HERB-CRUSTED SIRLOIN TIP ROAST W/ CREAMY HORSERADISH-CHIVE SAUCE
Note: Beef Sirloin (or Round) Tip Center Roast is cut from the Beef Round Tip, Cap Off (IMPS/NAMP 167A) by following the natural seams to separate the tip side, tip center and tip bottom. The tip center is left whole and sold as a roast. Average weight is 2 to 2-1/2 pounds. RECIPE FROM "BEEFITSWHATSFORDINNER.COM" *** UPDATE 10/29/08 - Remember that this is a tough cut of meat if overcooked. Cooked to medium, it is very chewy and you'll have to cut it in 'wafer' thin slices, medium rare is the most you can get away with. I tried this on a cut of cross rib and the seasonings overpowered it so let me know if you have any luck using with different cut of meat. I have cooked it too long and although had great flavor was just to rough to eat for my taste, so I used for stew meat the next day..
Provided by @MakeItYours
Number Of Ingredients 12
Steps:
- Instructions:.
- Heat oven to 325°F.
- Combine parsley, thyme, oil, garlic and black pepper; press evenly onto all surfaces of beef roast.
- Place roast on rack in shallow roasting pan.
- Insert ovenproof meat thermometer so tip is centered in thickest part of beef. Do not add water or cover.
- Roast in 325°F oven 1-1/4 to 1-1/2 hours for medium rare, but watch it CLOSELY. I strongly recommend using a meat thermometer with this one.
- Meanwhile combine sauce ingredients in small bowl; cover and refrigerate.
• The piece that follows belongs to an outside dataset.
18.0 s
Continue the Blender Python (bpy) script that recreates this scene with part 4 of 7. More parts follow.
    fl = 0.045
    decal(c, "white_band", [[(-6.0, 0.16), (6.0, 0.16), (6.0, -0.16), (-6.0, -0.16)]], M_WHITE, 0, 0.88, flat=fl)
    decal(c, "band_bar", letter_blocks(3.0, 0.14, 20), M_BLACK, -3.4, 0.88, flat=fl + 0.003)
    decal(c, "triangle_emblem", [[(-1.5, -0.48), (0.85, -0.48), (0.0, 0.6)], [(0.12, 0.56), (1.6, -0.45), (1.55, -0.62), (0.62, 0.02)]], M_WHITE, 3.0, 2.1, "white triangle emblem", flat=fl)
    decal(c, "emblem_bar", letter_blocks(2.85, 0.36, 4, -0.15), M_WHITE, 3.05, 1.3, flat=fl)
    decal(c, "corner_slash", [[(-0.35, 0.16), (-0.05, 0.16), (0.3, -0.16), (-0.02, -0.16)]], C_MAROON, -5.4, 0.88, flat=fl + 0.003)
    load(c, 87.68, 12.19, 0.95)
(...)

- Remove roast when meat thermometer registers 140°F for medium rare. (Do not overcook.) Transfer roast to carving board; tent loosely with aluminum foil. Let stand 10 to 15 minutes. (Temperature will continue to rise about 5°F to reach 145°F for medium rare.) Carve roast into THIN slices; season with salt, as desired. Serve with sauce.